Laura González

Personal information
- Full name: Laura Carolina González Rodríguez
- Nationality: Colombian
- Born: 10 June 1999 (age 27) Villavicencio, Meta, Colombia

Sport
- Sport: Para swimming
- Disability class: S8, SM8

Medal record
Representing Colombia
Women's para swimming
| Event | 1st | 2nd | 3rd |
| Paralympic Games | 0 | 0 | 1 |
| World Championships | 1 | 0 | 1 |
| Parapan American Games | 1 | 1 | 4 |
| South American Para Games | 0 | 1 | 1 |
| Total | 2 | 2 | 7 |
Paralympic Games
| Bronze medal – third place | 2020 Tokyo | 100 m butterfly S8 |
World Championships
| Gold medal – first place | 2022 Madeira | 100 m butterfly S8 |
| Bronze medal – third place | 2022 Madeira | 200 m medley SM8 |
Parapan American Games
| Gold medal – first place | 2019 Lima | 200 m medley SM8 |
| Silver medal – second place | 2019 Lima | 100 m butterfly S8 |
| Bronze medal – third place | 2019 Lima | 100 m freestyle S8 |
| Bronze medal – third place | 2023 Santiago | 100 m backstroke S8 |
| Bronze medal – third place | 2023 Santiago | 100 m butterfly S8 |
| Bronze medal – third place | 2023 Santiago | 200 m medley SM8 |

= Laura Carolina González Rodríguez =

Colombian Paralympic swimmer

Laura Carolina González Rodríguez (born 10 June 1999) is a Colombian Paralympic swimmer who competes in the S8 and SM8 category events.
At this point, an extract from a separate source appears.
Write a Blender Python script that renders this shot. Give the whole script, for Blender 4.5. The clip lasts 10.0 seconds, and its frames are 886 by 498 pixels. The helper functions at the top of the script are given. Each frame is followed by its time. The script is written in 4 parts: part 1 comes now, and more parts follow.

She is a three-time Parapan American Games medalist and a Paralympic medalist.

==Early life==
González was born on 10 June 1999 in Villavicencio, Meta, the daughter of Eduardo González Valverde. She has a brother named Eduardo González Rodríguez. She began swimming at six years of age.

==Career==
González won three gold medals for swimming when she competed in the national competitions in Bogotá in 2019. She competed in the 2019 Parapan American Games, winning gold, silver and bronze in the 200m individual medley, 100m butterfly and 100m freestyle respectively.

González represented Colombia at the 2020 Summer Paralympics in the women's 200 metre individual medley and women's 100 metre butterfly S8 events and won a bronze medal in the latter. As a result, she is the first Colombian woman to win a Paralympic medal in swimming.